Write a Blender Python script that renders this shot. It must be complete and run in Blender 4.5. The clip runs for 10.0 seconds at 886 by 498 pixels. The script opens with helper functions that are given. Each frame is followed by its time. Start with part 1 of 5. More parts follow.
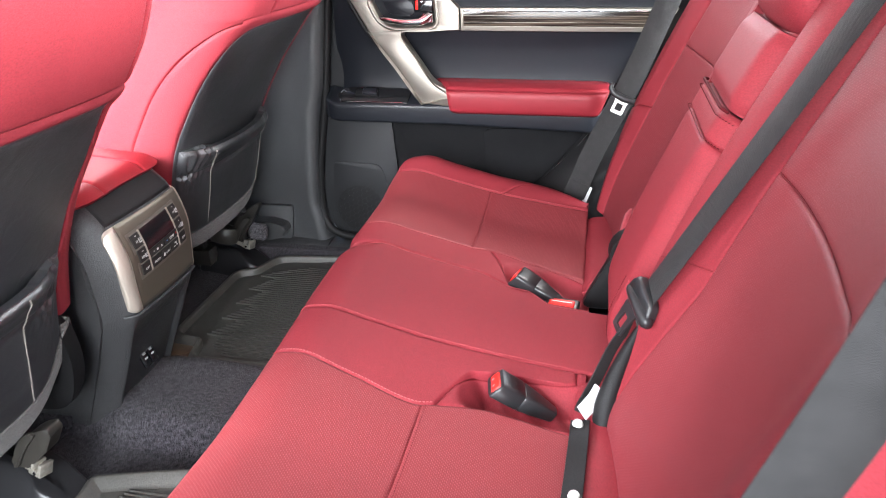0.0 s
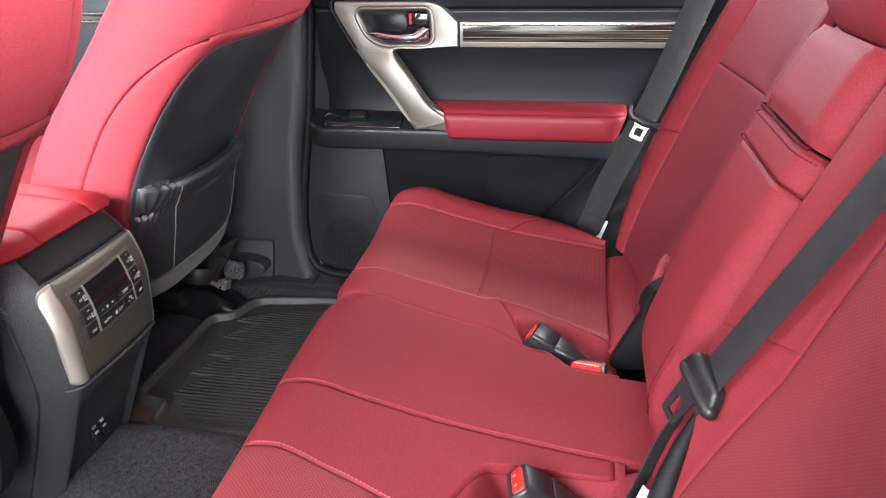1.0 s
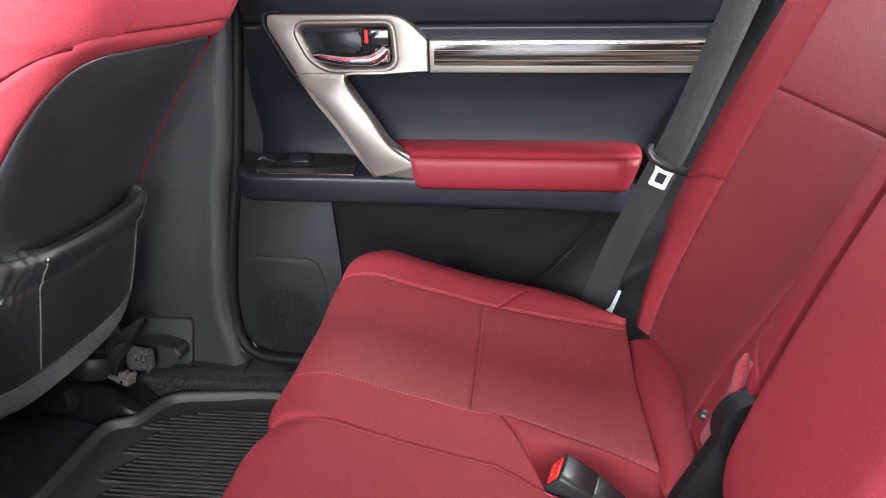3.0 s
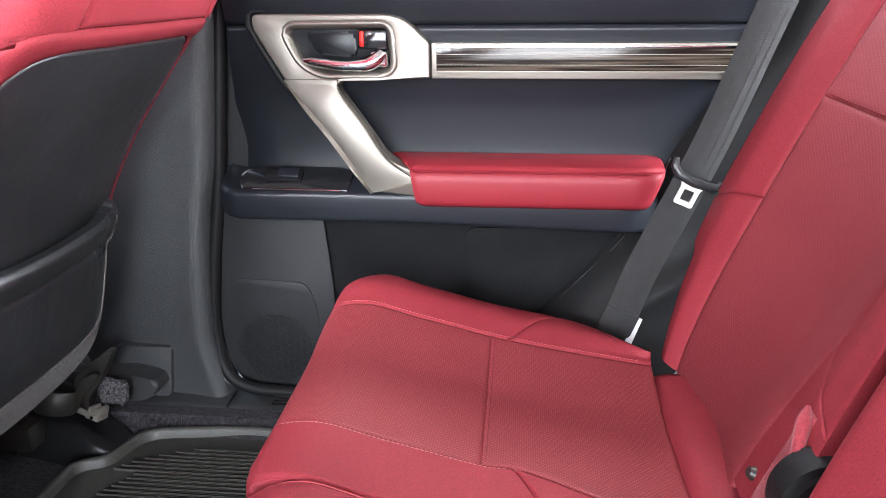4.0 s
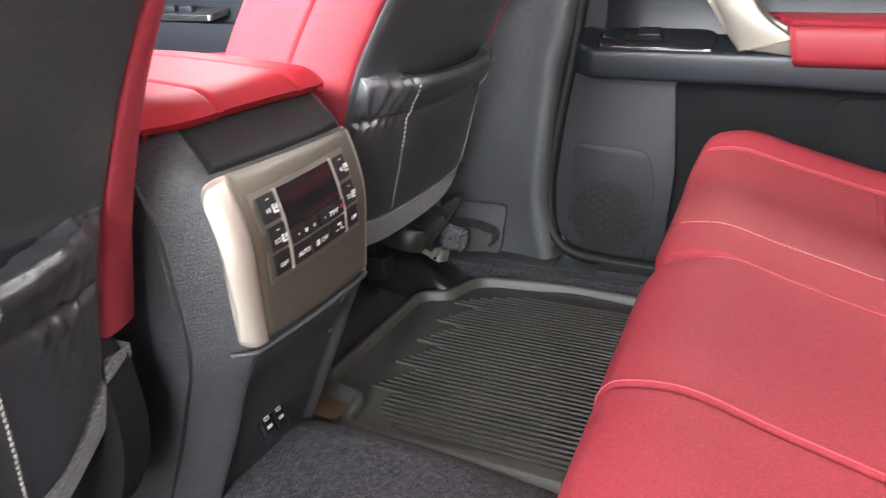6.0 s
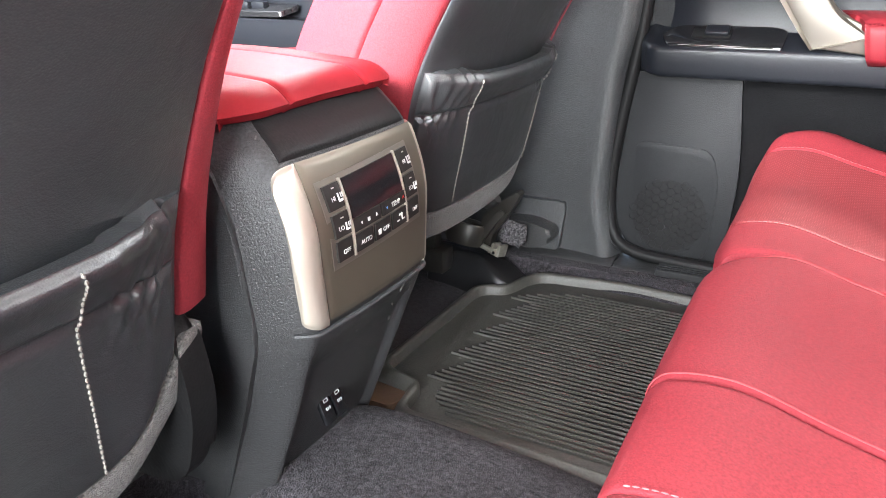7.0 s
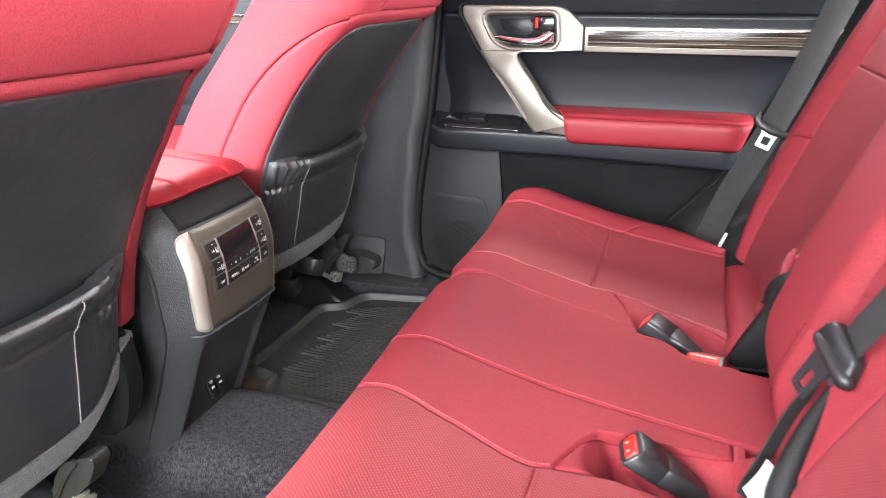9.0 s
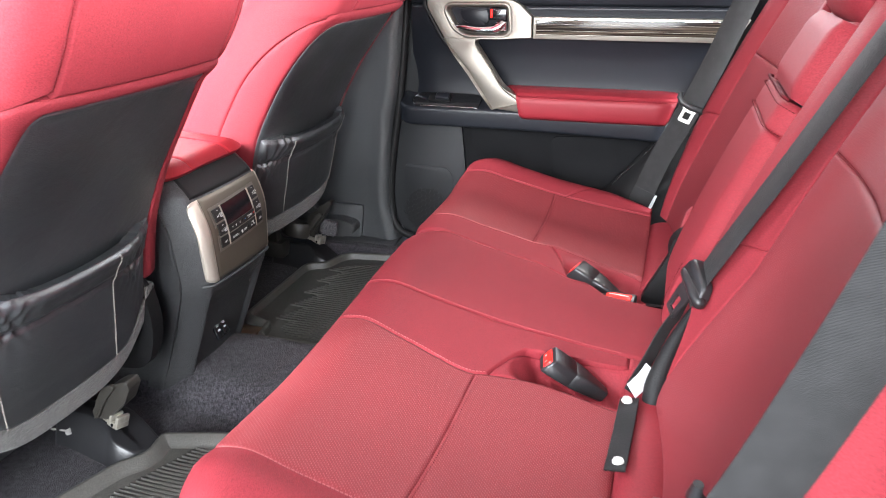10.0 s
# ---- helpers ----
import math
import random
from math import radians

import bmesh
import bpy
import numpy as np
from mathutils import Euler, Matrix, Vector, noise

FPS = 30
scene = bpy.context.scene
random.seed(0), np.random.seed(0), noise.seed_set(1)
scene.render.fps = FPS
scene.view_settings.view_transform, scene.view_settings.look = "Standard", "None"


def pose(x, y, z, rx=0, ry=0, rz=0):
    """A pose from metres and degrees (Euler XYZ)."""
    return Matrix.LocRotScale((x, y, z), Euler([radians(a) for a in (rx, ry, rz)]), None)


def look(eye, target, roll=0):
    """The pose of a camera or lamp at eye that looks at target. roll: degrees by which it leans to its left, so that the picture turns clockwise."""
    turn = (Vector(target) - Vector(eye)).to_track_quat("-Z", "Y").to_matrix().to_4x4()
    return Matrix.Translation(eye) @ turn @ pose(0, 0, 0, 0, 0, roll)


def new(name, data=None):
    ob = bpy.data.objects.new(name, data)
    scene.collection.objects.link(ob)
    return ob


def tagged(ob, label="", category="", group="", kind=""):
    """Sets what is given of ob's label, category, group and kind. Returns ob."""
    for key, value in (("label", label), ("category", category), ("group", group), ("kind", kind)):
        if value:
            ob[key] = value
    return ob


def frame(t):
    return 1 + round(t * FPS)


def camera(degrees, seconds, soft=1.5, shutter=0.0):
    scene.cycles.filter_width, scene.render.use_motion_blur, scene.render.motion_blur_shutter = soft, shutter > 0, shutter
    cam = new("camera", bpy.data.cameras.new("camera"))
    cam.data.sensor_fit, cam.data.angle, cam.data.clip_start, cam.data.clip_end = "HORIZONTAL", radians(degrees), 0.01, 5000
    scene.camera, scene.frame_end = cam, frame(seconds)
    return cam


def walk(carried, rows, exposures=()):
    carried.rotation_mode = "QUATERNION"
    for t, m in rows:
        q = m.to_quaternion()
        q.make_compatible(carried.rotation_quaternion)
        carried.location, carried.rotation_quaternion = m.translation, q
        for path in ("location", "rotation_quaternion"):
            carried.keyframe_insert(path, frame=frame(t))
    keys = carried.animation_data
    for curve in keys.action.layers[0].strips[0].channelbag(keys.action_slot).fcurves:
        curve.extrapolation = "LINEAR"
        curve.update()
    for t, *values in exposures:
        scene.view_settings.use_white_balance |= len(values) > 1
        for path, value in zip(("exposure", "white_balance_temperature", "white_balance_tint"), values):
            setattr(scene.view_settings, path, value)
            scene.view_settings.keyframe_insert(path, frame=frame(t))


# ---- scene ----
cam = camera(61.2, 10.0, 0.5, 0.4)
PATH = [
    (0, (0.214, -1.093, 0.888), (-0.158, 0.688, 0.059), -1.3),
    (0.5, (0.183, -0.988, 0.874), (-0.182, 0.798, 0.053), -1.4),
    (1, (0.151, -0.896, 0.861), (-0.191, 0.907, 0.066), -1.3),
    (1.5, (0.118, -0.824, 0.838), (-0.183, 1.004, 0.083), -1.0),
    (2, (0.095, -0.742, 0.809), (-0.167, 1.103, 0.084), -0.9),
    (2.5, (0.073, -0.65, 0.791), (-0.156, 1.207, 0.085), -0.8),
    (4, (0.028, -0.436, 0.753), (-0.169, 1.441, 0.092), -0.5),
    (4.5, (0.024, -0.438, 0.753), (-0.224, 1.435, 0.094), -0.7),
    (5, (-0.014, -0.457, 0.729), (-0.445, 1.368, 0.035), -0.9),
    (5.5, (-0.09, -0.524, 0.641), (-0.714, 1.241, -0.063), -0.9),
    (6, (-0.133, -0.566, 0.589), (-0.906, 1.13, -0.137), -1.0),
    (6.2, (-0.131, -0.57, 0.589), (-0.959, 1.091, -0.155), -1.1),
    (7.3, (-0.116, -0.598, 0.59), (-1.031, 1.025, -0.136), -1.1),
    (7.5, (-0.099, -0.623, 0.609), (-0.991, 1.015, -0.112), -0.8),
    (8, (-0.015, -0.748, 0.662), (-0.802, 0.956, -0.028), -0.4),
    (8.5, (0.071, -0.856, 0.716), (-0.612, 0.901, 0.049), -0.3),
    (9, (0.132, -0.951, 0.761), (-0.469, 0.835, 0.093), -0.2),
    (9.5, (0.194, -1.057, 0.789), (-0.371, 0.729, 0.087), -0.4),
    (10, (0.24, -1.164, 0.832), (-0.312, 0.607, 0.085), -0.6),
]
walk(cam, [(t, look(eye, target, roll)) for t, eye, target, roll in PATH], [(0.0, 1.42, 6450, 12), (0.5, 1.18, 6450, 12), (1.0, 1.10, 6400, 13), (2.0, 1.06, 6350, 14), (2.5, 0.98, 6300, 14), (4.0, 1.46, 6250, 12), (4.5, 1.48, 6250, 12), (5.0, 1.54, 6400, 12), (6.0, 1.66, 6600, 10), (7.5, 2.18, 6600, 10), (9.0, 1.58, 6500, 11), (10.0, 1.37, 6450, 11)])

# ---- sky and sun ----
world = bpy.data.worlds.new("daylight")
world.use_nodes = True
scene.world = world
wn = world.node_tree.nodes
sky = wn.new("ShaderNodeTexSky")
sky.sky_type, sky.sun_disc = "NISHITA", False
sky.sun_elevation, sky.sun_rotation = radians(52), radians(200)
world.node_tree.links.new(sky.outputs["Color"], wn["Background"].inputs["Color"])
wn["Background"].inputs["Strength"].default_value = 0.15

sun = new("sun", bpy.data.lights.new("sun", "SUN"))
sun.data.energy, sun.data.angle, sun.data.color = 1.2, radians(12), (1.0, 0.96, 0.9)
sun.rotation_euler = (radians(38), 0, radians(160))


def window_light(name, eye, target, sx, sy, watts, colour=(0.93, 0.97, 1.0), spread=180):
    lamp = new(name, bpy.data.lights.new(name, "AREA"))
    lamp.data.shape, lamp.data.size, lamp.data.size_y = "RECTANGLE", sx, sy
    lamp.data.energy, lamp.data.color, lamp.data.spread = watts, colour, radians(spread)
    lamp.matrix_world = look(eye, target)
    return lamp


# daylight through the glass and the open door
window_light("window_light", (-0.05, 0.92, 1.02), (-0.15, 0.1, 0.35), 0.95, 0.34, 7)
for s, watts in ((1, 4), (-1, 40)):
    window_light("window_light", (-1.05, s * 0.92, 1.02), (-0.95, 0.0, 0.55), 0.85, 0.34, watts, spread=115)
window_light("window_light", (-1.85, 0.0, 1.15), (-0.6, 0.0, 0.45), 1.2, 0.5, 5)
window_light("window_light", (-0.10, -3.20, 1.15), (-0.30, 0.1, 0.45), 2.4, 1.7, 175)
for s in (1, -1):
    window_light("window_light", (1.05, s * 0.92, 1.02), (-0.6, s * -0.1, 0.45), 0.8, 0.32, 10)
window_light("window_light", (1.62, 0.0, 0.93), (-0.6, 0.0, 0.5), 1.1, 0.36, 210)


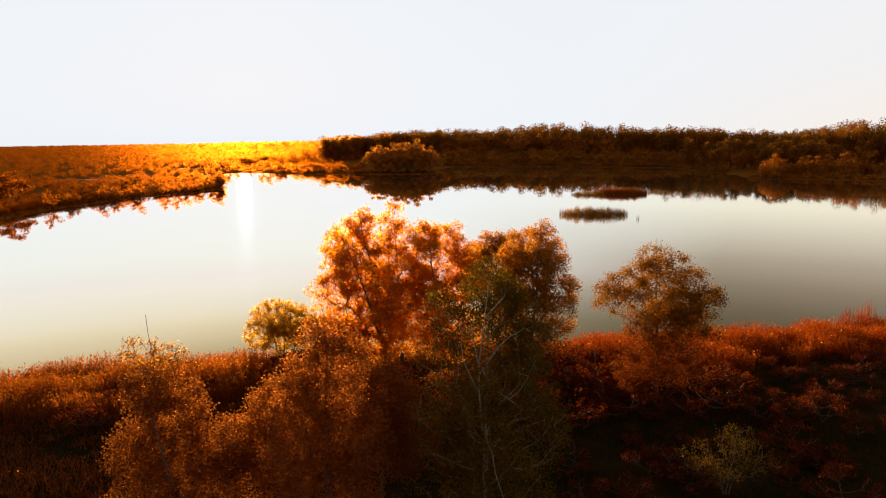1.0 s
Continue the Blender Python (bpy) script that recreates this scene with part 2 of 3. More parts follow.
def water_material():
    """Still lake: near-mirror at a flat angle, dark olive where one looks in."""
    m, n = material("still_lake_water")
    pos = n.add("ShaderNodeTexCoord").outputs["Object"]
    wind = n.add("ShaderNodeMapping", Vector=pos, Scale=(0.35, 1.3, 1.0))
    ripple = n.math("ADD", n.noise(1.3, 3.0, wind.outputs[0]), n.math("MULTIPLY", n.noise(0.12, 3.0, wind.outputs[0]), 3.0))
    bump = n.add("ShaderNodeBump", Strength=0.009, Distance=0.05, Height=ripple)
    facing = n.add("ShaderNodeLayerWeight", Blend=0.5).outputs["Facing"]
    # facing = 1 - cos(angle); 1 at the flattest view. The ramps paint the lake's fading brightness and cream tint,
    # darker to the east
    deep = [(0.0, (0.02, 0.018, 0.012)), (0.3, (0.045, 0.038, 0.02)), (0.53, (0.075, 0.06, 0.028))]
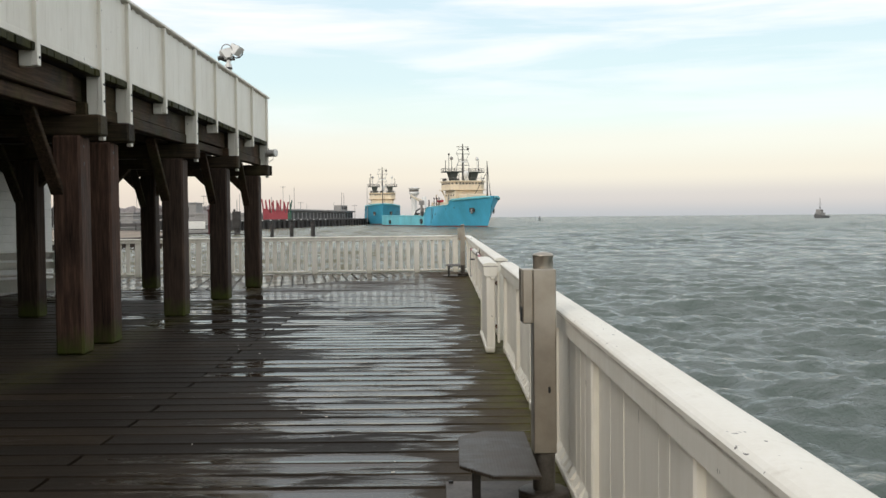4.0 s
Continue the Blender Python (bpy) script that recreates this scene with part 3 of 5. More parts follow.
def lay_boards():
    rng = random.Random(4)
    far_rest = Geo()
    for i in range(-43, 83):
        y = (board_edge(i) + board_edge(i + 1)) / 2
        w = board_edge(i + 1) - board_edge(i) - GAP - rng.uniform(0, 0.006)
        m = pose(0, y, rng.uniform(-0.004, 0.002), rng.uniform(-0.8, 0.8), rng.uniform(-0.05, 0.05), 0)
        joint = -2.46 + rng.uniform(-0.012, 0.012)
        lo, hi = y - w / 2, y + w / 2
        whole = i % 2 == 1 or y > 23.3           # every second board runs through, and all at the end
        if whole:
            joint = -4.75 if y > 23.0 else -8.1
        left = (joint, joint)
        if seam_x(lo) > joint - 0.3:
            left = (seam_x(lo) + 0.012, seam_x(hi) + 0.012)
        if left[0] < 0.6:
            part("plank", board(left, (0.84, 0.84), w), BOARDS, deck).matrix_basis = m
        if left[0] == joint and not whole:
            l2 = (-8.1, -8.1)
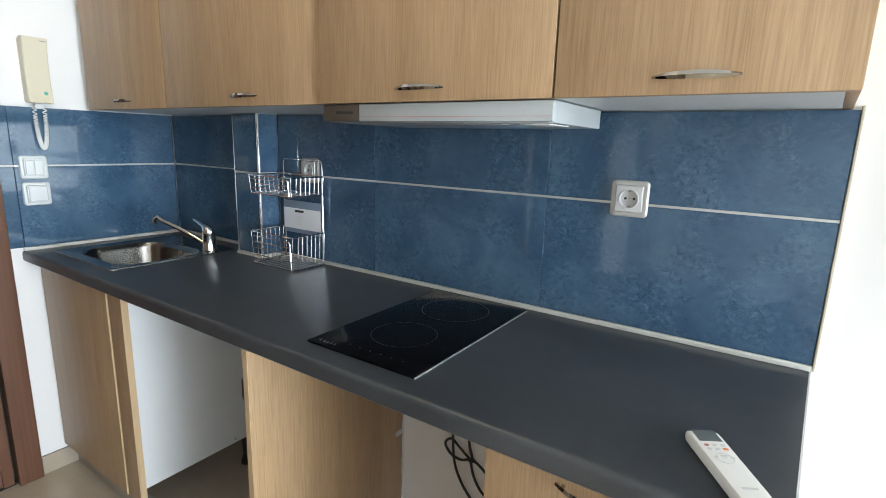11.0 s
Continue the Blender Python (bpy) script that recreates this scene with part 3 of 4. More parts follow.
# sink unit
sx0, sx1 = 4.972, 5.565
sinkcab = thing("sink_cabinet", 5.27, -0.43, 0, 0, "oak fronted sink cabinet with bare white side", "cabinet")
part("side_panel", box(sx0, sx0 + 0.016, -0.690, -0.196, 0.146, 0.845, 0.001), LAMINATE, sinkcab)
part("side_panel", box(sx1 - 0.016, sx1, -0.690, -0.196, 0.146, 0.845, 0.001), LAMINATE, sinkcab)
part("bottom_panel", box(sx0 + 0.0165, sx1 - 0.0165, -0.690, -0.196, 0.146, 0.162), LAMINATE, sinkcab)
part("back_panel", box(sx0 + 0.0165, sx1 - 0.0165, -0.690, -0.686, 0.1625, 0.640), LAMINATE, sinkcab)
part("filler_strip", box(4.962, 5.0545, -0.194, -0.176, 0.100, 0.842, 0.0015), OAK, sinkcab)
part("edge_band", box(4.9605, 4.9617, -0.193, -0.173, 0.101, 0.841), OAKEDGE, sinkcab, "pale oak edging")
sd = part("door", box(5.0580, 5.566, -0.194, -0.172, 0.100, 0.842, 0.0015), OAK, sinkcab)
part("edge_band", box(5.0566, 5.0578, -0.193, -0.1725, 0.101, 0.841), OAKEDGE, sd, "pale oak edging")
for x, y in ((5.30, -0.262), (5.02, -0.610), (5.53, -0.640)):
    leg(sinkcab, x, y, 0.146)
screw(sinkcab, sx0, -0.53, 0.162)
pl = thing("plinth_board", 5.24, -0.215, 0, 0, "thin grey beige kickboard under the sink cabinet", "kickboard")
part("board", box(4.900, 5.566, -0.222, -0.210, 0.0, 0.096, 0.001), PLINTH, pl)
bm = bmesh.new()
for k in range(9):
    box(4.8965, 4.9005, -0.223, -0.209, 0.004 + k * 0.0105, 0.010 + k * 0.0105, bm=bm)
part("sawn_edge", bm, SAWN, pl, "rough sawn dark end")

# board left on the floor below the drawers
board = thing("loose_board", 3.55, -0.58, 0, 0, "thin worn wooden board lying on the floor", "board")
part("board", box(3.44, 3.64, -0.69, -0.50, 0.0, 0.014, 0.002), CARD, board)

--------

> Short problem: The lines from the start of the data through the line that contains "scene.render.fps = FPS" are to be returned exactly, please, with both ends included and every picture left out.

> Task answer:
Write a Blender Python script that renders this shot. It must be complete and run in Blender 4.5. The clip runs for 10.0 seconds at 886 by 498 pixels. The script opens with helper functions that are given. Each frame is followed by its time. Start with part 1 of 5. More parts follow.
0.0 s
1.0 s
3.0 s
4.0 s
6.0 s
7.0 s
9.0 s
10.0 s
# ---- helpers ----
import math
import random
from math import radians

import bmesh
import bpy
import numpy as np
from mathutils import Euler, Matrix, Vector, noise

FPS = 30
scene = bpy.context.scene
random.seed(0), np.random.seed(0), noise.seed_set(1)
scene.render.fps = FPS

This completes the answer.